The weaker winds also aided firefighters on the 9,500-acre Partrick fire, but the danger of its pushing into Sonoma and Vineburg remained Thursday.
Firefighters were warned Thursday morning that critical “red flag” conditions remain, with strong winds, low humidity and “extremely receptive fuels,” according to Thursday morning’s Cal Fire incident management plan for the Atlas and neighboring fires.
Forecasted gusts of up to 40 mph are expected to ease Thursday afternoon, diminishing the risk of a runaway fire.
The winds can reignite embers and send them hurtling through the air. If they land in areas not yet burned, there would be little that firefighters could do to stop them from setting off new conflagrations, officials said.

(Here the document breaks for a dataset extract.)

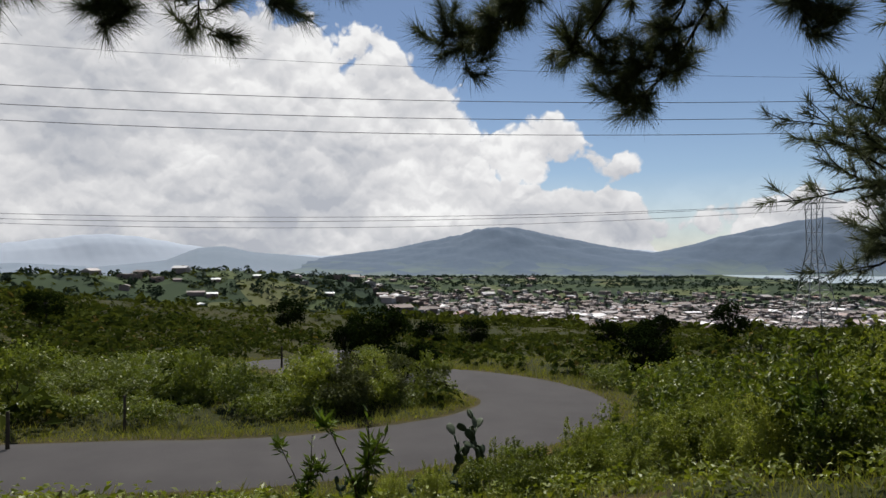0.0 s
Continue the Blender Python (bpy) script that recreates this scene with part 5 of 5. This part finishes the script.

“Every glowing ember is a ticking time bomb,” said Stephen Warren, a Cal Fire apparatus engineer.
In addition to Calistoga, residents of Geyserville, in Sonoma County, were ordered to leave their homes Wednesday night, and some in the northeast portion of Santa Rosa were advised to evacuate voluntarily.
Calistoga, in the upper Napa Valley, remained untouched by the encroaching Tubbs fire on Thursday, according to Mayor Chris Canning. However, he said the community was not yet in the clear and that residents and gawkers should stay away.
Those who return “are on your own,” he said, warning residents not to expect personal fire protection.
“If you are trying to visit Calistoga, you are not welcome,” Canning said. “To the Calistogans out there, stay strong.”
Sonoma County also ordered Rio Lindo Adventist Academy, a boarding school on the outskirts of Healdsburg near the edge of the Tubbs fire, to prepare to evacuate if necessary.
The school is “up a very long, narrow, two-lane road,” said Sonoma County Sheriff’s Deputy Brandon Jones “Logistically it’s a nightmare to evacuate.”
Authorities said that with communications hobbled by downed cellphone towers and people making hasty escapes, they were hopeful that most, if not all, of the others would turn up safe.
The fires have consumed an estimated 160,000 acres and 3,500 structures.
“We’ve had big fires in the past,” Gov. Jerry Brown said Wednesday at a briefing with state and federal fire officials. “This is one of the biggest.”
Statewide, 30 air tankers, nearly 75 helicopters and 550 fire engines with several thousand firefighters have already been pressed into service. State officials have requested more than 300 additional engines from other states and the federal government.
Napa city officials issued evacuation advisories for neighborhoods along the eastern edges of the city, warning residents to be prepared to leave. Just before 9 p.m. Wednesday, Santa Rosa police also issued an evacuation advisory for neighborhoods in the city’s eastern end, while other neighborhoods along the north end of the city are under mandatory evacuation orders.
Not everyone was listening.
“I’m not leaving,” said Calistoga resident Dennis DeVilbiss, a former police officer and firefighter.
“Why should I?” the 60-year-old said, standing on the wooden front porch of his cul-de-sac home on the south end of the resort town as smoke wafted over nearby forests. “I’m in a good spot. I’m monitoring all the radio bands. I just put a sprinkler on my roof. Oh, and I’ve got goggles, heavy gloves and a respirator.”
He paused, and added with a smile, “I’m not stupid. If it’s time to run, I’ll run like hell.”